Наше время породило интересный феномен: множество разных занятий и профессий обзавелись медийными "штатными представителями". Есть просто экономисты, и есть телевизионные экономисты. Есть поэты, и есть радиопоэты. Есть эксперты и телеэксперты. И т.д. Первые, как правило, занимаются своим делом, вторые больше работают в разговорном жанре. Типичный медийный литературовед нашего времени — Дмитрий Быков.
Пара его лекций о литературе, что я посмотрел на ютьюбе, не вызвала желания ознакомиться с его творчеством подробнее. Нельзя сказать, что они мне не понравились: будь я старшеклассником, пришёл бы от них в восторг. Это действительно замечательные в качестве школьно-литературной пропедевтики выступления, но я вышел из школьного возраста.
Простейшие парадоксы от противного, когда Джойс, Кафка и Пруст называются детскими писателями, а детские писатели — литературой для взрослых. Бойкость языка, необыкновенная лёгкость в мыслях, выбор тем по просьбам слушателей — всё это делается профессионально и отлично вписывается в формат двухчасовых еженедельных радиовыступлений для развлечения работающей в ночную смену публики.

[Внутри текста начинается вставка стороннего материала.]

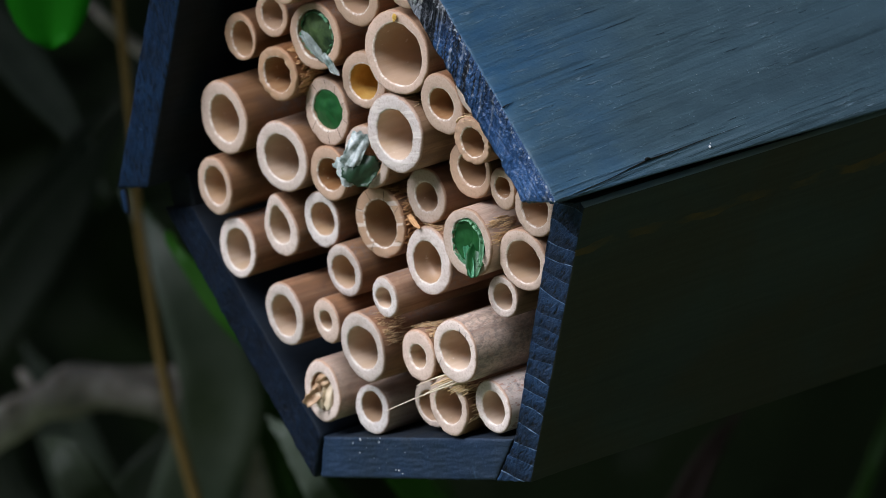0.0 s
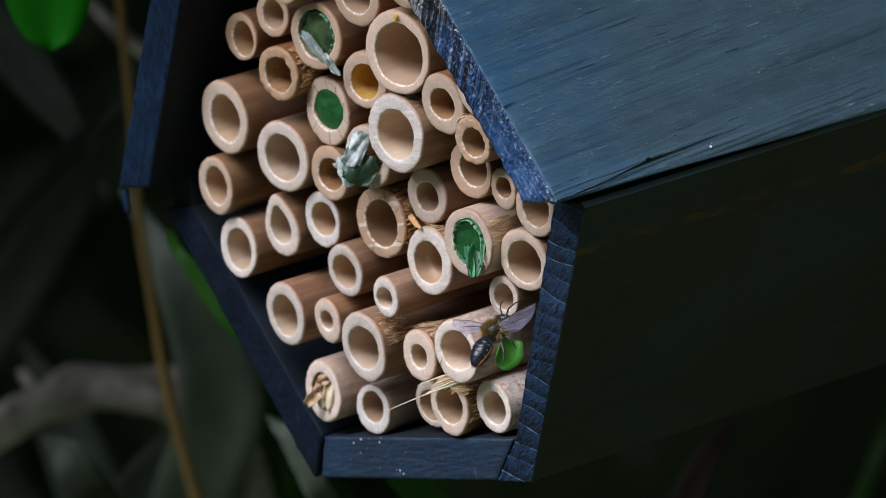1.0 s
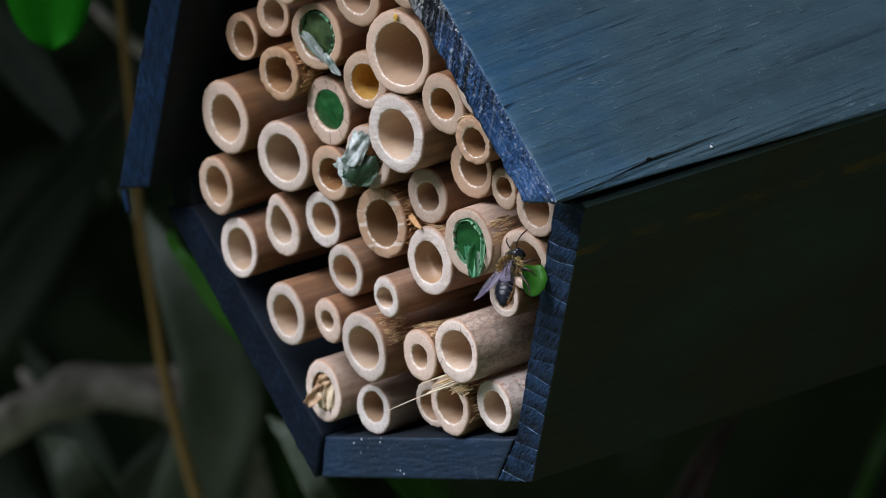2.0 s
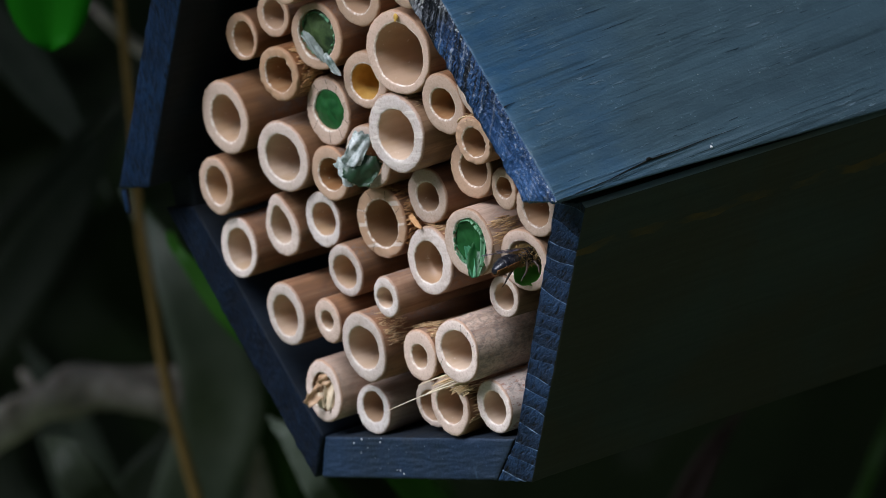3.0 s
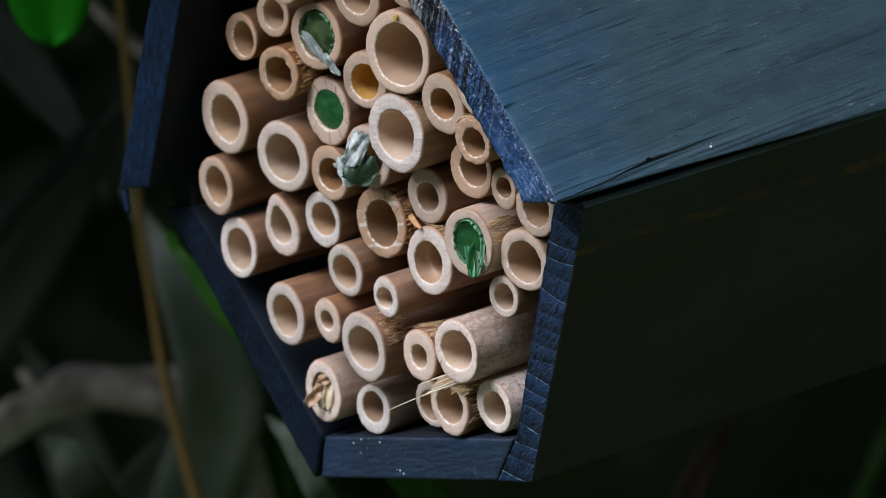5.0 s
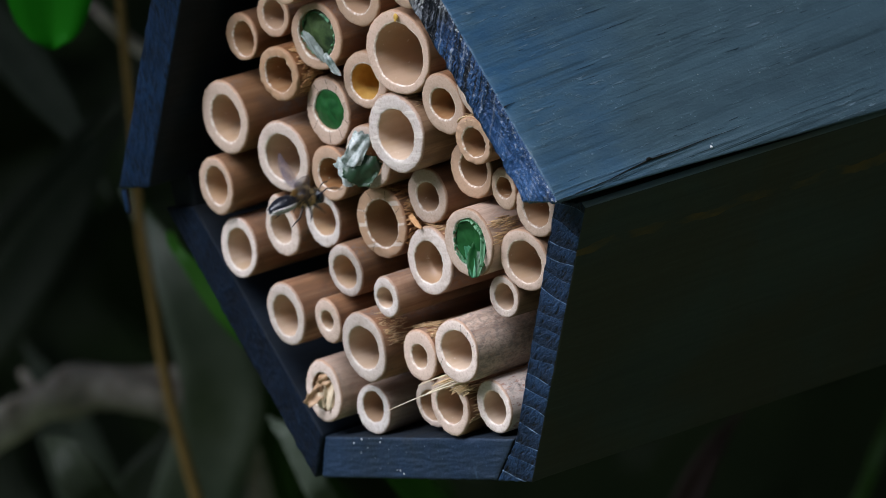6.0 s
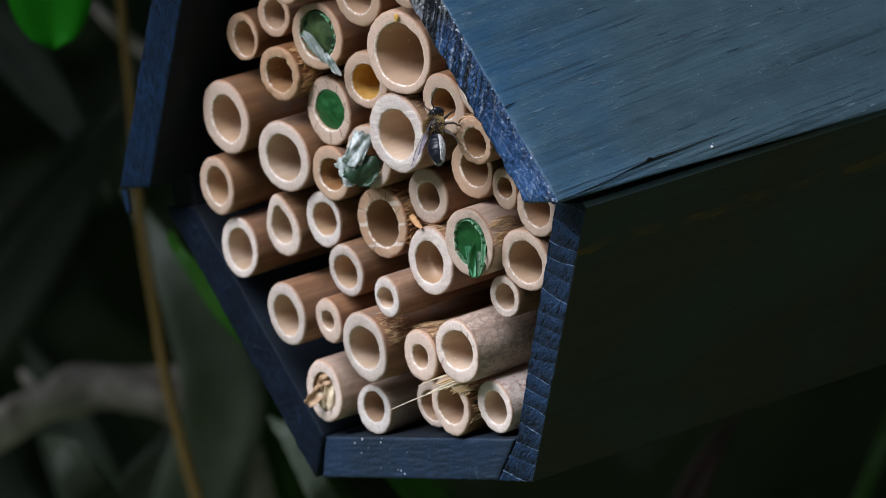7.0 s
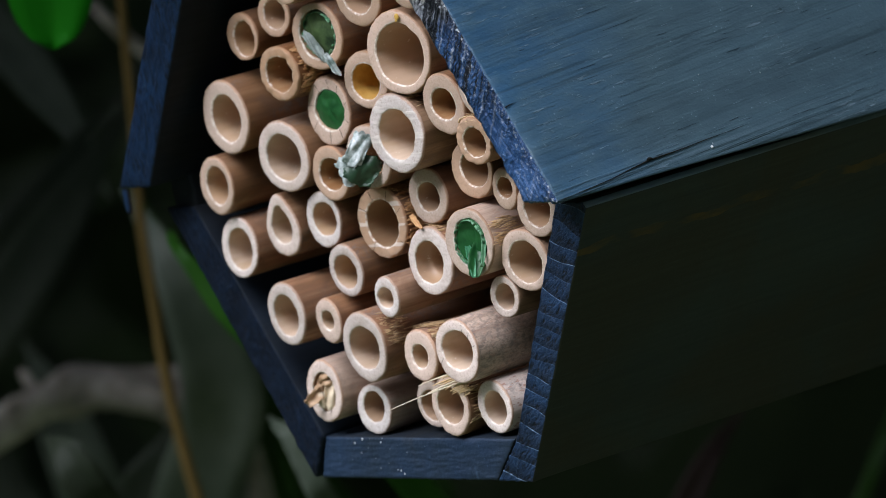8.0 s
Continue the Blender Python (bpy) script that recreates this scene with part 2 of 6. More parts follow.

Однако профессионализм этот особый — "чего изволите", аналог мастерству ресторанных музыкантов, играющих всё от "Таганки" и "Рюмки водки на столе" до Эллингтона и Моцарта и превращающих любые произведения в усреднённый музыкальный продукт. Дмитрий Быков аналогичным образом обходится с произведениями литературы. Можно оказаться ниже заданных стандартов, можно выше, но в лице Дмитрия Львовича журналистское образование и работа школьным учителем нашли своё точное соответствие. В этом смысле его рассуждения о литературе эталонны.
Единственное, чего ему не стоит делать, — читать чужие стихи вслух: он очевидно не попадает в ноты. Но в целом невозможно отрицать ценности его популяризаторской деятельности и литературного просветительства, особенно на фоне всё более деградирующего школьного образования.
Иное дело — общественно-политическая деятельность Дмитрия Львовича. Здесь его успехи более сомнительны. Суть даже не в том, что он время от времени делает удивительные заявления, вроде уподобления высказываний Ксении Собчак публикации стихов Николая Гумилёва; в конце концов, все мы — кто чаще, кто реже — произносим вещи, за которые впоследствии бывает стыдно, и мы вынуждены признать это вслух. Плохо, когда на ошибках настаивают.
Недавно Дмитрий Быков высказался в защиту теперь уже бывшего министра культуры Мединского, сочтя, что тот подвергается травле. Можно было вновь списать это высказывание на особенности ночного формата, если бы не неоднократное уже обсуждение понятия "травля" и не настойчивое повторение его хорошими, но излишне простодушными людьми в значении, навязываемом телепропагандистами. Лучше всех, на мой взгляд, объяснил, что такое травля, Аркадий Бабченко. В его изложении она отнюдь не похожа на ситуацию, в которой оказался Мединский. Мне тоже уже доводилось писать здесь о "травле", и я не стал бы возвращаться к однажды сказанному, тем более что Виктор Шендерович уже прокомментировал высказывание Быкова. Однако за частностью кроется другая и важная проблема: бездумно повторяя эвфемизмы госпропагандистов, мы встраиваемся в навязываемый ими дискурс и тем самым соглашаемся играть по чужим правилам.
"Хлопок" вместо "взрыв", "реновация" вместо "снос жилья", "оптимизация" вместо "закрытие больниц и поликлиник", "полигон" или даже "экотехнопарк" вместо "мусорная свалка" и т.д. Подмены понятий влекут последствия более серьёзные, чем кажется людям, не восприимчивым к нюансам языка. Древние римляне говорили, что проникнуть в суть явлений невозможно, не дав им сперва точных определений. Подмена понятий не всегда столь невинна, как при появлении в магазинах "котлет домашних" или "разливного пива" в бутылках. Думаю, что большинство читателей вообще не видят в этом ни малейшей проблемы и даже не понимают, о чём идёт речь. Проблема, однако, становится более отчётливой, когда подкинувших наркотики полицейских привлекают к ответственности за "превышение полномочий", звук пластиковой бутылки, падающей на асфальт, признаётся "угрозой здоровью", и встаёт в полный рост, когда многомиллионный геноцид называют "окончательным решением вопроса".
Согласившись стать публичным политиком, Мединский обязан был предвидеть последствия. Он был совсем плохим министром, поэтому высказывания о нём огромного количества людей не искажают действительности, а всего лишь соответствуют предмету. Некоторые из них вполне терминологичны.